DATASET CONTENT:
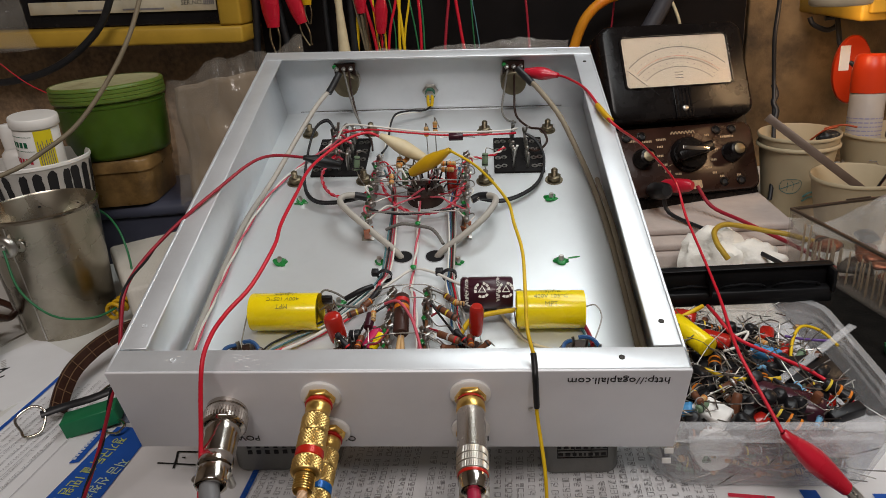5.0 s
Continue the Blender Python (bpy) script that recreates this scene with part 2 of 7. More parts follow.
def tube(bm, pts, r, seg=8, res=5, idx=0, flat=1.0, raw=False):
    """A round strand along a smooth line."""
    line = [Vector(p) for p in pts] if raw else smooth_line(pts, res)
    up, rings = None, []
    for i, p in enumerate(line):
        d = (line[min(i + 1, len(line) - 1)] - line[max(i - 1, 0)])
        if d.length < 1e-9:
            d = Vector((0, 0, 1))
        d.normalize()
        if up is None:
            up = d.orthogonal().normalized()
        up = (up - d * up.dot(d))
        up = up.normalized() if up.length > 1e-6 else d.orthogonal().normalized()
        side = d.cross(up)
        rr = r[min(i * len(r) // len(line), len(r) - 1)] if isinstance(r, (list, tuple)) else r
        rings.append([bm.verts.new(p + (up * math.cos(2 * math.pi * k / seg) + side * flat * math.sin(2 * math.pi * k / seg)) * rr) for k in range(seg)])
    fs = []
    for p, q in zip(rings, rings[1:]):
        for i in range(seg):
            j = (i + 1) % seg
            fs.append(bm.faces.new((p[i], p[j], q[j], q[i])))
    fs.append(bm.faces.new(rings[0]))
    fs.append(bm.faces.new(rings[-1]))
    for f in fs:
        f.material_index = idx
    return bm


def twist(bm, pts, r, offset, pitch, phase=0.0, seg=6, idx=0, res=8):
    """One strand of a twisted pair along a line."""
    line = smooth_line(pts, res)
    fine, run = [], 0.0
    for a, b in zip(line, line[1:]):
        n = max(1, int((b - a).length / (pitch / 8)))
        for k in range(n):
            fine.append(a.lerp(b, k / n))
    fine.append(line[-1])
    out, up = [], None
    for i, p in enumerate(fine):
        d = fine[min(i + 1, len(fine) - 1)] - fine[max(i - 1, 0)]
        d.normalize()
        if up is None:
            up = d.orthogonal().normalized()
        up = (up - d * up.dot(d)).normalized()
        if i:
            run += (p - fine[i - 1]).length
        a = phase + 2 * math.pi * run / pitch
        out.append(p + (up * math.cos(a) + d.cross(up) * math.sin(a)) * offset)
    return tube(bm, out, r, seg, raw=True, idx=idx)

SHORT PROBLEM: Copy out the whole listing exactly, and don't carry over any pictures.

EXPECTED OUTPUT:
5.0 s
Continue the Blender Python (bpy) script that recreates this scene with part 2 of 7. More parts follow.
def tube(bm, pts, r, seg=8, res=5, idx=0, flat=1.0, raw=False):
    """A round strand along a smooth line."""
    line = [Vector(p) for p in pts] if raw else smooth_line(pts, res)
    up, rings = None, []
    for i, p in enumerate(line):
        d = (line[min(i + 1, len(line) - 1)] - line[max(i - 1, 0)])
        if d.length < 1e-9:
            d = Vector((0, 0, 1))
        d.normalize()
        if up is None:
            up = d.orthogonal().normalized()
        up = (up - d * up.dot(d))
        up = up.normalized() if up.length > 1e-6 else d.orthogonal().normalized()
        side = d.cross(up)
        rr = r[min(i * len(r) // len(line), len(r) - 1)] if isinstance(r, (list, tuple)) else r
        rings.append([bm.verts.new(p + (up * math.cos(2 * math.pi * k / seg) + side * flat * math.sin(2 * math.pi * k / seg)) * rr) for k in range(seg)])
    fs = []
    for p, q in zip(rings, rings[1:]):
        for i in range(seg):
            j = (i + 1) % seg
            fs.append(bm.faces.new((p[i], p[j], q[j], q[i])))
    fs.append(bm.faces.new(rings[0]))
    fs.append(bm.faces.new(rings[-1]))
    for f in fs:
        f.material_index = idx
    return bm


def twist(bm, pts, r, offset, pitch, phase=0.0, seg=6, idx=0, res=8):
    """One strand of a twisted pair along a line."""
    line = smooth_line(pts, res)
    fine, run = [], 0.0
    for a, b in zip(line, line[1:]):
        n = max(1, int((b - a).length / (pitch / 8)))
        for k in range(n):
            fine.append(a.lerp(b, k / n))
    fine.append(line[-1])
    out, up = [], None
    for i, p in enumerate(fine):
        d = fine[min(i + 1, len(fine) - 1)] - fine[max(i - 1, 0)]
        d.normalize()
        if up is None:
            up = d.orthogonal().normalized()
        up = (up - d * up.dot(d)).normalized()
        if i:
            run += (p - fine[i - 1]).length
        a = phase + 2 * math.pi * run / pitch
        out.append(p + (up * math.cos(a) + d.cross(up) * math.sin(a)) * offset)
    return tube(bm, out, r, seg, raw=True, idx=idx)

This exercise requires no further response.